杉本昌隆八段の『師匠はつらいよ 藤井聡太のいる日常』(文藝春秋)刊行を記念した杉本一門による鼎談。
この中編では、杉本一門のことについて話を聞いた。なお杉本一門のメンバーは現在、棋士が2名(藤井聡太竜王・名人、斉藤裕也四段)と女流棋士が3名(室田伊緒女流二段、中澤沙耶女流二段、今井絢女流1級)。これに奨励会員が加わる。
月2回ほど定期的に集まって研究会を開催
――そもそも論なのですが、門下生というのは、奨励会に入っていない人も含まれるんですか。
杉本 含まないですね。プロ(棋士・女流棋士)になった弟子と奨励会に入っている弟子ですね。
――今、何人いらっしゃるんですか?
杉本 棋士が2人、女流棋士が3人、そして奨励会が8人だったかな……。
――室田さんは、正確な数をご存知ですか?
室田 増えたり減ったりするので。一度に4人増えたときがあって、そのときからわからなくなりましたが、今は(奨励会員は)8人ですかね。
杉本 となると、今はプロの5人と奨励会8人を合わせた13人になります。
――奨励会に属する門下生の活動というのは、主に研究会ですか。
杉本 研究会ですね。定期的にここに集まって。
――どれくらいの割合ですか。
杉本 月に2回くらいをノルマにしたいなと思っています。ただ学生は忙しく、土日にある奨励会の翌日も集まりは悪いので、多くて月に2回ですね。ただインターネットでやることがあって、今は深浦(康市九段)門下と対抗戦をやっています。
――そうなんですか。インターネット対抗戦を?
杉本 はい。
――とても興味深い対抗戦ですね。杉本門下生は、みなさん東海地域の方なんですか?
杉本 そうですね。過去に遡ってみてもそうですね。
――それは、そこにこだわっておられる?
杉本 そういうわけでもないですが、縁がないと取りにくいですから。そうなるとどうしても東海エリアの弟子が多くなるんですね。あと、定員があるわけではないですが、無制限に取るというわけにもいかないので、ある程度の人数に絞るとなると、そうなりますね。
室田伊緒女流二段、中澤沙耶女流二段とは小学生の頃からの付き合い
――では、いろんなご縁の一例として、室田さんと中澤さんから、どういった経緯で杉本一門に入られたのか教えていただけますか。
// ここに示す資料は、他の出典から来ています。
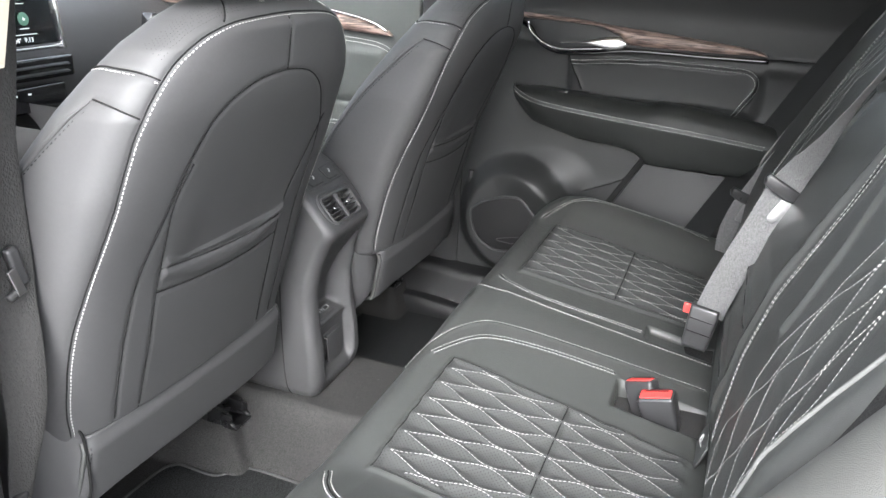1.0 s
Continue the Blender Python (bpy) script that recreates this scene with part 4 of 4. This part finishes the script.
# lint on the console and the tunnel carpet
rng = random.Random(11)
specks = []
for k in range(26):
    x, z = rng.uniform(-0.065, 0.065), rng.uniform(0.40, 0.468) if k < 18 else rng.uniform(0.20, 0.40)
    y = console_y(x, z) - 0.0006
    d_ = Vector((rng.uniform(-1, 1), 0, rng.uniform(-1, 1))).normalized() * rng.uniform(0.0004, 0.0010)
    specks.append(tube([(x - d_.x, y, z - d_.z), (x, y, z + 0.0002), (x + d_.x, y, z + d_.z)], 0.0002, 4))
lint = solo("lint", join(*specks), LINT, "white lint specks clinging to the console", "lint", "stuff")
fib = []
for k in range(9):
    x, y = rng.uniform(-0.09, 0.09), rng.uniform(-0.19, -0.03)
    a_ = rng.uniform(0, 6.28)
    L_ = 0.0045 if k == 0 else rng.uniform(0.0006, 0.0014)
    fib.append(tube([(x - L_ * math.cos(a_), y - L_ * math.sin(a_), 0.1585), (x + 0.3 * L_, y, 0.1592), (x + L_ * math.cos(a_ + 0.5), y + L_ * math.sin(a_ + 0.5), 0.1585)], 0.0003, 4))
solo("lint", join(*fib), LINT, "white lint fibres lying on the tunnel carpet", "lint", "stuff")



# ---- right rear door ----
door = thing("rear_door", (0.72, -0.35, 0.15), "closed rear door with dark leather trim and wood strip", "car door")


def door_x(y, z):
    x = 0.700 - 0.02 * ss(0.62, 0.80, z) - 0.03 * ss(0.80, 0.915, z)
    # speaker bulge
    d = math.hypot((y + 0.145) / 0.125, (z - 0.295) / 0.135)
    x -= 0.050 * (1 - ss(0.86, 1.25, d))
    # fairing above and behind the speaker
    d2 = math.hypot((y + 0.22) / 0.10, (z - 0.40) / 0.07)
    x -= 0.022 * (1 - ss(0.2, 1.3, d2))
    # padded insert above the armrest
    x -= 0.010 * ss(0.60, 0.63, z) * (1 - ss(0.70, 0.722, z)) * ss(-0.68, -0.65, y) * (1 - ss(-0.26, -0.24, y))
    # ledge under the wood strip
    x -= 0.004 * math.exp(-((z - 0.728 - 0.03 * (y + 0.4)) / 0.012) ** 2)
    return x


ys = np.linspace(-0.92, 0.06, 230)
zs_ = np.linspace(0.14, 0.915, 235)
geo = grid(lambda y, z: (door_x(y, z), y, z), ys, zs_)
tree = bvh(geo)
SIDE = (1, 0, 0)


def on_door(pts, step=0.004, tr=None):
    return lay(tr or tree, smooth_line([(0.4, y, z) for y, z in pts], step), SIDE)


dd = {
    "v": [(-0.238, 0.722), (-0.258, 0.68), (-0.281, 0.636)],
    "ins": [(-0.250, 0.696), (-0.352, 0.7055), (-0.504, 0.7125), (-0.620, 0.711), (-0.650, 0.703), (-0.658, 0.685), (-0.650, 0.662), (-0.616, 0.606)],
    "edge": [(-0.785, 0.76), (-0.77, 0.733), (-0.692, 0.600), (-0.60, 0.45)],
    "mid": [(-0.31, 0.39), (-0.36, 0.41), (-0.40, 0.43), (-0.43, 0.455)],
    "top": [(-0.66, 0.742), (-0.78, 0.742), (-0.90, 0.745)],
}
dl = {k: on_door(p) for k, p in dd.items()}
geo = groove(geo, [dl[k][0] for k in ("v", "ins", "edge", "top")], 0.003, 0.0035)
geo = groove(geo, [dl["mid"][0]], 0.002, 0.003)
panel = part("panel", geo, DOOR_SOFT, door, "black soft-touch door panel")
panel.modifiers.new("thick", "SOLIDIFY").thickness = -0.02
tree2 = bvh(geo)
P, N = near(tree2, dl["ins"][0])[0], dl["ins"][1]
part("insert_stitching", join(stitches(P, N, 0.0048, 0.0018, 0.0008, 0.0008, 0.0042), stitches(P, N, 0.0048, 0.0018, 0.0008, 0.0008, -0.0042)), THREAD, panel, "grey-white twin stitching round the door insert")
part("seam", join(*[tube(even(near(tree2, dl[k][0])[0]), 0.0010 if k == "ins" else 0.0018, 6) for k in dl]), SEAM, panel, "dark gaps between door panels")

# speaker grille
spk = resample([(y, z) for y, z in smooth_line([(-0.049, 0.319, 0), (-0.085, 0.346, 0), (-0.149, 0.364, 0), (-0.182, 0.353, 0), (-0.221, 0.308, 0), (-0.232, 0.272, 0), (-0.205, 0.242, 0), (-0.150, 0.222, 0), (-0.107, 0.221, 0), (-0.068, 0.245, 0), (-0.050, 0.285, 0)], 0.008, True)[:-1, :2]], 80)
gr = part("speaker_grille", slab(spk, ((0.6470, 0, 0), (0, 1, 0), (0, 0, 1), (-1, 0, 0)), 0.012, 0.003), GRILLE, door, "black perforated speaker grille")
rim = np.array([(0.6350, y, z) for y, z in spk])
part("grille_rim", tube(rim, 0.0030, 7, True), PLASTIC_GLOSS, gr)
tri_ = smooth_line([(0.6345, -0.118, 0.248), (0.6345, -0.170, 0.262), (0.6345, -0.215, 0.262), (0.6345, -0.205, 0.252), (0.6345, -0.160, 0.243)], 0.006, True)[:-1]
part("emblem_rim", tube(tri_, 0.0012, 6, True), PLASTIC_GLOSS, gr, "raised arrow outline on the grille")
outer = smooth_line([(0.70, -0.02, 0.40), (0.695, -0.026, 0.33), (0.69, -0.028, 0.25), (0.69, -0.065, 0.197), (0.69, -0.145, 0.178), (0.69, -0.26, 0.172), (0.69, -0.40, 0.172)], 0.008)
part("door_seal", tube(outer, 0.008, 8), RUBBER, door, "black rubber seal at the door's lower edge")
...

室田 私は、愛知県の春日井支部で将棋をやっていたんですけど、そこに杉本先生が年に1、2度、指導対局に来てくださっていて。そこで小さな頃から教えていただいていたので、プロになるときは師匠をお願いできたらなと思っていました。
――東海地域にいくつかの支部があるわけですか。
杉本 そうですね。当時、愛知県には現役棋士がほとんどいなかったんですよ。澤田(真吾)七段もいなければ、豊島(将之)九段もまだ子どもでしたし。なので、いろんな支部の師範をすることが多かったです。
――それは何年くらい前の話ですか?
室田 私が15歳のときなので、えっと20年弱くらい前ですか。
――2022年の6月から名古屋対局場ができましたが、現役棋士がひとりしかいなかった時代が長かったことから考えると、感慨深いですね。